On June 5, 2008, a week before I arrived in Louisiana, Congress had authorized the U.S. Army Corps of Engineers to plug the Mississippi River Gulf Outlet (“Mr. Go”)—the 76-mile, little-used shipping shortcut between the Gulf and New Orleans that has destroyed or degraded at least 27,000 acres of wetlands by burying them with spoil and exposing them to waves from ships, and that funneled storm surges into New Orleans. At Parrain’s Seafood Restaurant in Baton Rouge, Natalie Snider and Steven Peyronnin of the Coalition to Restore Coastal Louisiana, Paul Kemp of Audubon’s Louisiana Gulf Coast Initiative, and I raised our beer mugs and toasted Mr. Go’s impending demise.

In 2006 ancient cypress swamps that had slowed and absorbed storm surges were being clear-cut for garden mulch.
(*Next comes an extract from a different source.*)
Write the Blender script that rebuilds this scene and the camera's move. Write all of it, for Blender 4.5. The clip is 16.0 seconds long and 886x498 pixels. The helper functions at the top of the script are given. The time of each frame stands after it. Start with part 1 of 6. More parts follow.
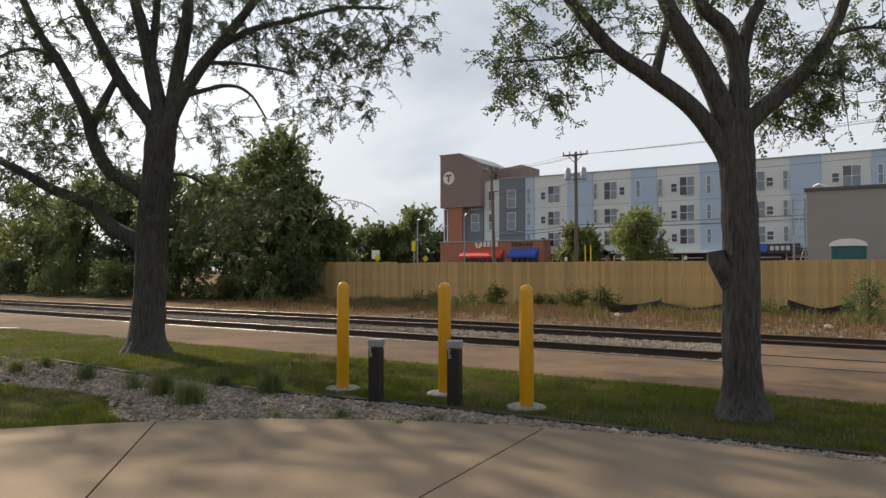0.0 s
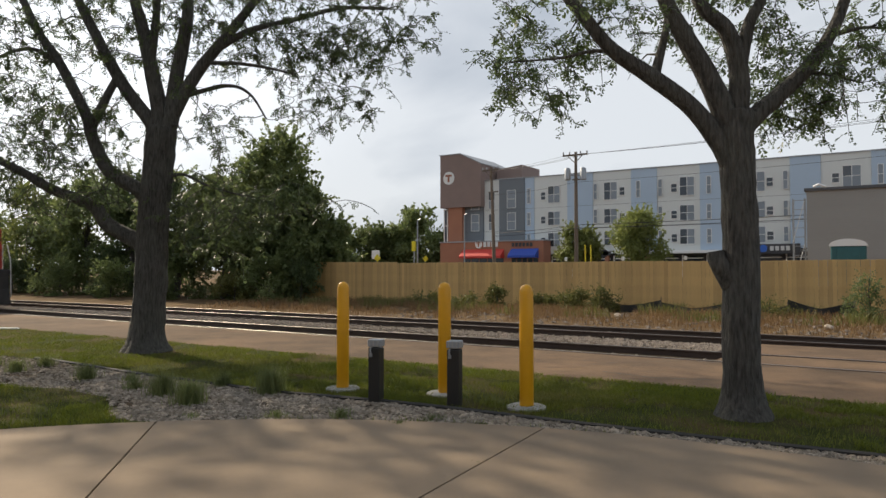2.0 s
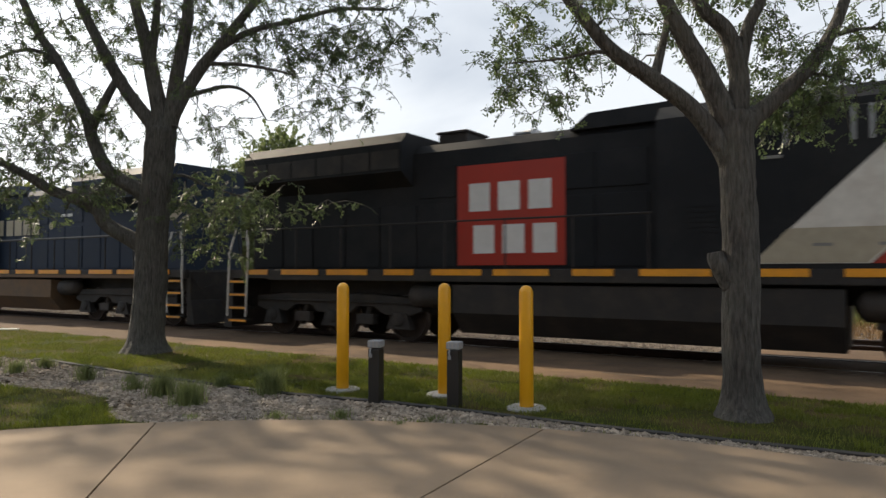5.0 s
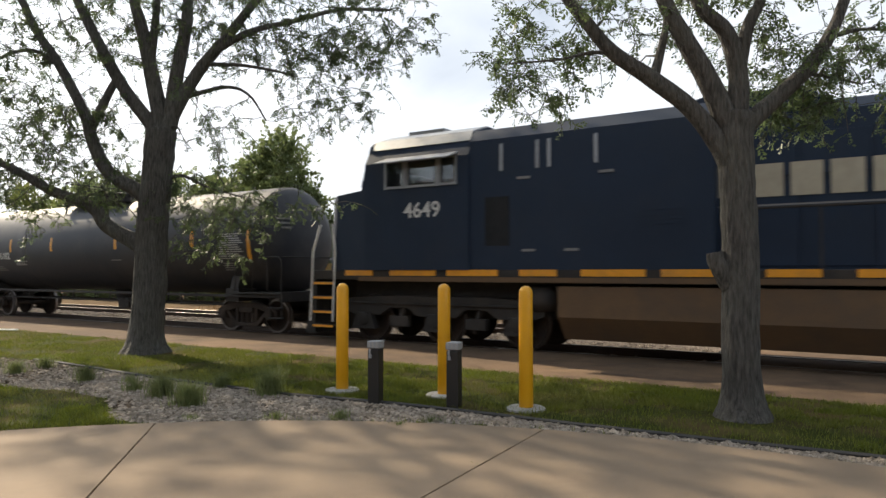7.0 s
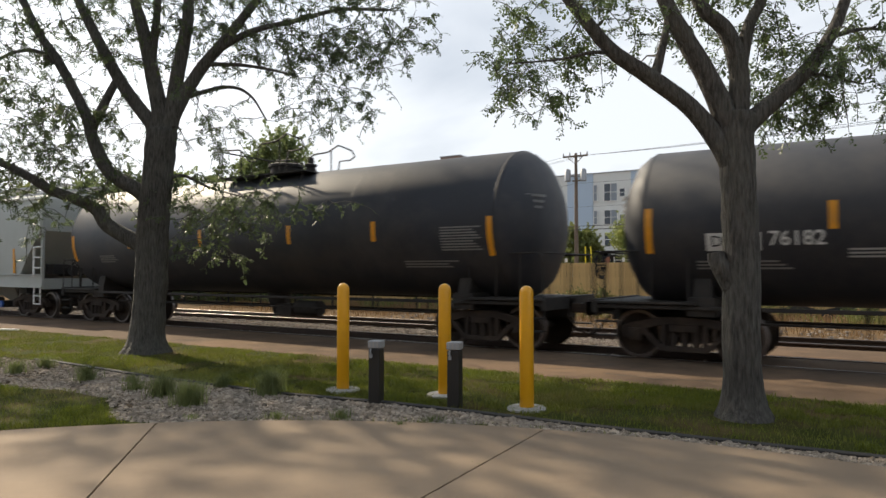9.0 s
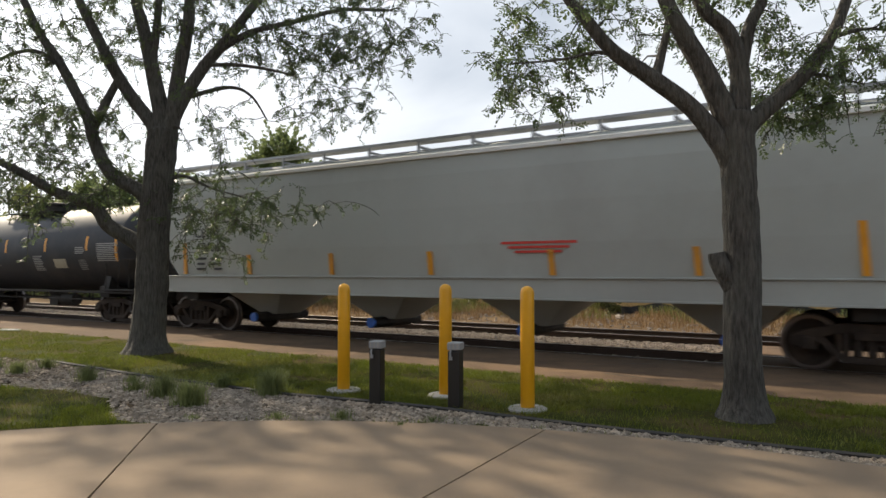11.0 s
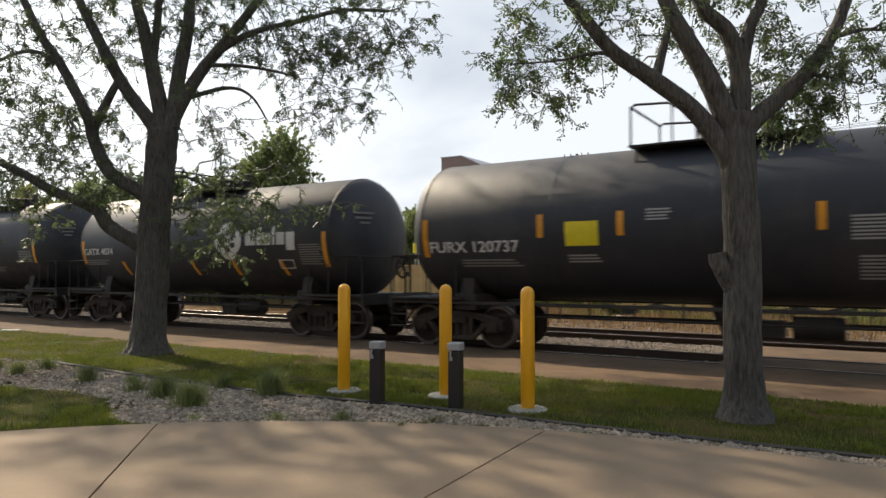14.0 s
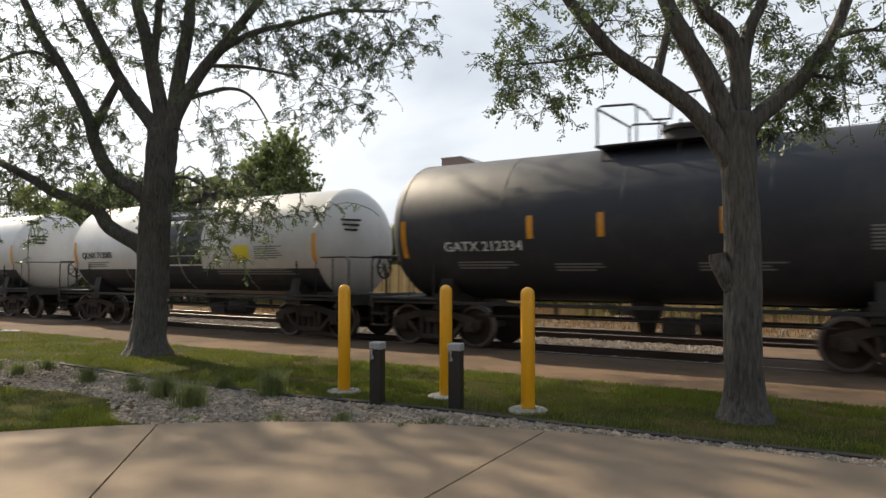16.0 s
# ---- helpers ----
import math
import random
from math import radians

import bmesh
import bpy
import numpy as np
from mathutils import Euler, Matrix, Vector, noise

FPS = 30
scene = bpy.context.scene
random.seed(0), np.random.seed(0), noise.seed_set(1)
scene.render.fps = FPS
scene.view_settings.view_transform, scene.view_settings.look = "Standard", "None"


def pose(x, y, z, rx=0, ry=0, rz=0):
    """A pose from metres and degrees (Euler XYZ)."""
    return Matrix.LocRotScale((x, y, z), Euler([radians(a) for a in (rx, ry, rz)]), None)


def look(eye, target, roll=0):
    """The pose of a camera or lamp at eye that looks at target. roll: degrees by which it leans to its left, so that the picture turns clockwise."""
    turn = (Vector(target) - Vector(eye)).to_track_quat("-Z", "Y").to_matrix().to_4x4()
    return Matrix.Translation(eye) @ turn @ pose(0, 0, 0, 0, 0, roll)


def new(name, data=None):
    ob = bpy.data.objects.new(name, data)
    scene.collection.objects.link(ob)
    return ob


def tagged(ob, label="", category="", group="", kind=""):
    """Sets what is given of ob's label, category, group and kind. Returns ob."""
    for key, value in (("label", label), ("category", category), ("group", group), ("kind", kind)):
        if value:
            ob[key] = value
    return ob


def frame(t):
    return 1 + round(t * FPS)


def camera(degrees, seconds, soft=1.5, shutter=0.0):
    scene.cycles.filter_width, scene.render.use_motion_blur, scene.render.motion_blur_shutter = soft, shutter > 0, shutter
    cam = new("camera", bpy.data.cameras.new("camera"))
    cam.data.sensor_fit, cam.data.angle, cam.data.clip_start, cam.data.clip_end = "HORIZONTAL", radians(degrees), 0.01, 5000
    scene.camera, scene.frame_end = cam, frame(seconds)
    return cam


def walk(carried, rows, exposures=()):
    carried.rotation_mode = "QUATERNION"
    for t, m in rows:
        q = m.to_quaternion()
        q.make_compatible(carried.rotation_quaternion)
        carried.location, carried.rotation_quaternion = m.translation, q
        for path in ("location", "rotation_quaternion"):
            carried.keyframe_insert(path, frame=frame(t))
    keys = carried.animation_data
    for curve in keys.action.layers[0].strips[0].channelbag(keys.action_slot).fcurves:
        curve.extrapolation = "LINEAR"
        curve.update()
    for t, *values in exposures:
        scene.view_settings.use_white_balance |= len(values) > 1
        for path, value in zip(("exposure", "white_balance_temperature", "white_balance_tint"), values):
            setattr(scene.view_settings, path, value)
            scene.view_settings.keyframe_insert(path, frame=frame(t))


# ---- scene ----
# ---- camera ----
cam = camera(65.0, 16.0, soft=1.5, shutter=0.2)
EYE = Vector((0.0, 0.0, 1.63))
AHEAD = Vector((-0.5380, 0.8429, 0.0))
ASIDE = Vector((0.8429, 0.5380, 0.0))


def aim(pan, tilt):
    """A pose of the nearly still camera, turned a little from its first one (in thousandths)."""
    return look(EYE, EYE + AHEAD - ASIDE * (pan / 1000) + Vector((0, 0, 0.0301 + tilt / 1000)))


walk(cam, [(0.0, aim(0, 0)), (2.2, aim(0, 0.2)), (4.2, aim(0.2, 0.9)), (6.5, aim(-1.0, 2.1)), (7.2, aim(-0.6, 2.1)),
           (8.5, aim(0.0, 1.9)), (11.5, aim(1.5, 2.5)), (13.5, aim(1.6, 2.9)), (16.0, aim(1.9, 3.9))],
     exposures=((0.0, 0.36), (3.5, 0.36), (4.5, 0.50), (6.3, 0.88), (7.2, 0.88), (8.5, 0.68), (11.5, 0.68), (13.5, 0.66), (16.0, 0.64)))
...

Last year Wal-Mart and Lowe’s, heeding the pleas of Audubon and other environmental groups, stopped marketing cypress mulch from southern Louisiana, shutting down most local suppliers.

A measure of enlightenment seems to have descended upon even the Corps’ New Orleans district office, which is embracing the idea of restoring and protecting wetlands as levee buffers. The Corps is backing away from the super levee it conceived before the hurricanes, when its strategy was to charge out in front of the wetlands, carve a line in the sand, and dare the sea to step across it. The 72-mile “Great Wall of Louisiana,” as the project is called by its many critics, would weave from Morganza to the Gulf, through the Terrebonne Basin between Larose and Houma, cutting 550,990 acres of wetlands off from the river and exposing them to development. According to the Corps’ own model, it would funnel storm surge, increasing the high-water mark by as much as 12 feet.
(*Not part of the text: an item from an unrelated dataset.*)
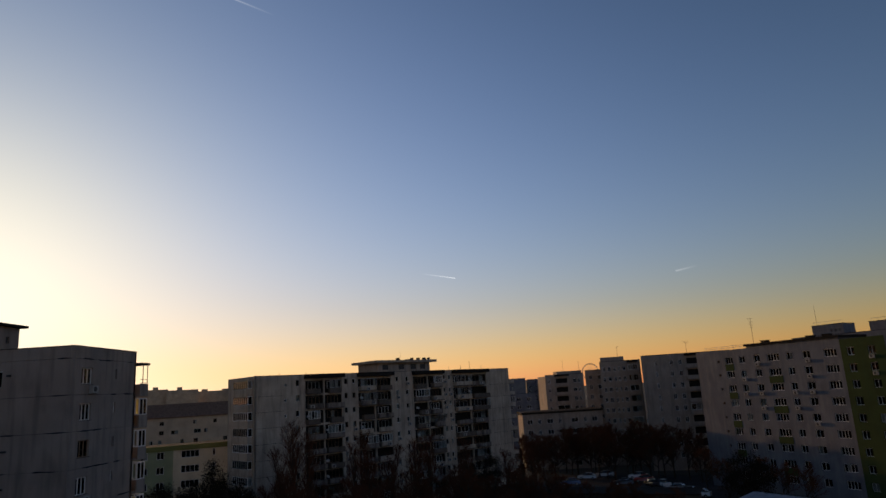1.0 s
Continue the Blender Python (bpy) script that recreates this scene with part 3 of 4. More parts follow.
part("attic", box(bmesh.new(), 12.1, 30.1, 0.02, 7.8, E_ROOF + 0.003, E_ROOF + 0.347), PALE_SHADED, block_e, m=EF.at())


# ---- farther blocks ----
def block(at, u, length, depth, height, storeys, cols, wall, label, bays=(), glazed=0.5):
    """A plain apartment block with real openings, a flat roof and a near-black slab behind the glass for the rooms'
    shade.
    """
    fr = Front(at, u)
    b = thing("apartment_building", (*at, 0), label, "building", "blocks in the distance")
    rows = [height - 2.6 - STOREY * k for k in range(storeys)]
    holes = [(s, s + w, z, z + 1.2) for s, w in cols for z in rows]
    holes += [(s + 0.3, s + w - 0.3, z - 0.72, z + 1.45) for s, w in bays for z in rows]
    part("wall", sheet(length, 0, height, holes), wall, b, m=fr.at())
    part("interior", box(bmesh.new(), 0.3, length - 0.3, 0.304, 0.35, 0.1, height - 0.4), ROOM_SHADE, b, m=fr.at())
    bm = box(bmesh.new(), 0.004, length - 0.004, 0.354, depth, 0, height - 0.3)
    part("body", bm, wall, b, m=fr.at())
    for s, w in cols:
        for z in rows:
            win = part("window", frame_mesh(w, 1.2, 2, WHITE), WHITE, b, m=fr.at(s, 0.1, z))
            part("pane", box_mesh("pane", w - 0.12, 0.008, 1.08, GLASS), GLASS, win, m=fr.at(s + 0.06, 0.13, z + 0.06))
    for s, w in bays:
        for z in rows:
            balcony(b, fr, s, z - 0.9, w, 0.9, RNG.random() < glazed, wall, 3)
        part("overhang", box(bmesh.new(), s - 0.1, s + w + 0.1, -1.0, -0.003, height - 0.5, height + 0.05), ROOFING, b, m=fr.at())
    part("coping", box(bmesh.new(), 0, length, -0.05, 0.3, 0.003, 0.1), ROOFING, b, m=fr.at(0, 0, height))
    return b, fr


def polar(az, d):
    return (-d * math.sin(radians(az)), d * math.cos(radians(az)))



# tan block with a balcony column, then its neighbour, beside the white one
d2, d2f = block((41.0, 166.0), (0.97, -0.24), 21.0, 12.0, 27.1, 9, [(3.2, 0.5), (6.6, 0.8), (8.6, 0.8), (14.6, 0.8), (17.0, 1.0)], TAN, "tan weathered apartment block with a dark balcony column", bays=[(10.2, 3.4)], glazed=0.2)
d1, d1f = block((33.6, 181.5), (0.98, -0.2), 10.6, 12.0, 26.7, 9, [(0.7, 0.7), (2.0, 0.9), (3.6, 0.6), (4.8, 0.5), (5.9, 0.8)], TAN, "tan weathered apartment block with white glazed balconies", bays=[(7.3, 2.6)], glazed=1.0)
part("rooftop_room", box(bmesh.new(), 0.3, 6.5, 1.0, 6.0, 26.71, 27.9), TAN, d1, m=d1f.at())
d0, d0f = block((31.2, 192.0), (0.98, -0.2), 6.0, 10.0, 24.9, 8, [(1.0, 0.9), (3.4, 0.9)], TAN, "narrow tan apartment block")
c1, c1f = block((21.4, 207.5), (0.99, 0.1), 12.0, 12.0, 24.4, 8, [(0.9, 0.7), (8.7, 1.1), (10.3, 0.7)], TAN, "beige apartment block with a balcony stack", bays=[(3.0, 4.2)])
part("rooftop_room", box(bmesh.new(), 4.0, 11.8, 1.0, 6.0, 24.41, 25.4), TAN, c1, m=c1f.at())
low, lowf = block((11.6, 178.0), (0.995, 0.05), 21.0, 11.0, 14.2, 5, [(1.2, 1.4), (4.0, 0.8), (6.4, 1.6), (9.4, 0.8), (12.8, 1.8), (16.0, 0.8), (18.2, 1.4)], TAN, "low apartment block with a dark roof edge")
part("overhang", box(bmesh.new(), -0.3, 21.3, -0.5, 11.3, 14.3, 14.7), ROOFING, low, m=lowf.at())
for at, ln, h, lab in (((17.0, 420.0), 14.0, 26.5, "far pale apartment block"), ((32.5, 428.0), 9.0, 25.6, "far pale apartment block"), ((43.0, 415.0), 8.0, 24.8, "far pale apartment block")):
    block(at, (1, 0.05), ln, 12.0, h, 8, [(1.0, 1.6), (4.4, 1.6)], PALE_SHADED, lab)
block((10.2, 240.0), (1, 0.1), 11.0, 11.0, 19.0, 6, [(1.0, 1.4), (4.0, 1.4), (7.6, 1.4)], PALE_SHADED, "white low block between the larger ones")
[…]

When the Great Wall was conditionally authorized as part of the 2000 Water Resources Development Act (WRDA), it was going to cost $680 million, but because the Corps was late filing paperwork, it had to be restudied and reauthorized in the 2007 WRDA, at which point it was going to cost $882 million. With that, the Corps announced that the real cost would be at least 20 percent higher than this last estimate, which meant the project would have to be re-restudied and re-reauthorized. Now there are federal requirements for better, non-local construction material that will have to be trucked or barged in, soaring fuel costs, and new specs for greater height and width. So the Great Wall’s expected cost has ballooned by least 1,000 percent. The latest (not final) estimate is between $10.7 billion and $11.2 billion.

“The Corps realizes the levee has to be bigger,” says Paul Harrison, the Environmental Defense Fund’s coastal Louisiana project manager. “And that can be a fatal flaw, because if you build something bigger out in the wetlands, it becomes exponentially more expensive and may become physically impossible. I think there are a lot of people in the Corps who realize this is a boondoggle. Frankly, it’s not going to work.”

Using wetlands and barrier islands as the first lines of defense against floods is central to the “multiple lines of defense strategy” being pushed by the state and the environmental community. You protect wetlands by nourishing them with flows of freshwater from the Mississippi that simulate natural, pre-levee flooding. This keeps out saltwater, which can destroy wetland vegetation. You restore wetlands by saturating them with silt pumped from the river or, where possible, cutting diversion channels in levees and letting the river deposit the silt itself.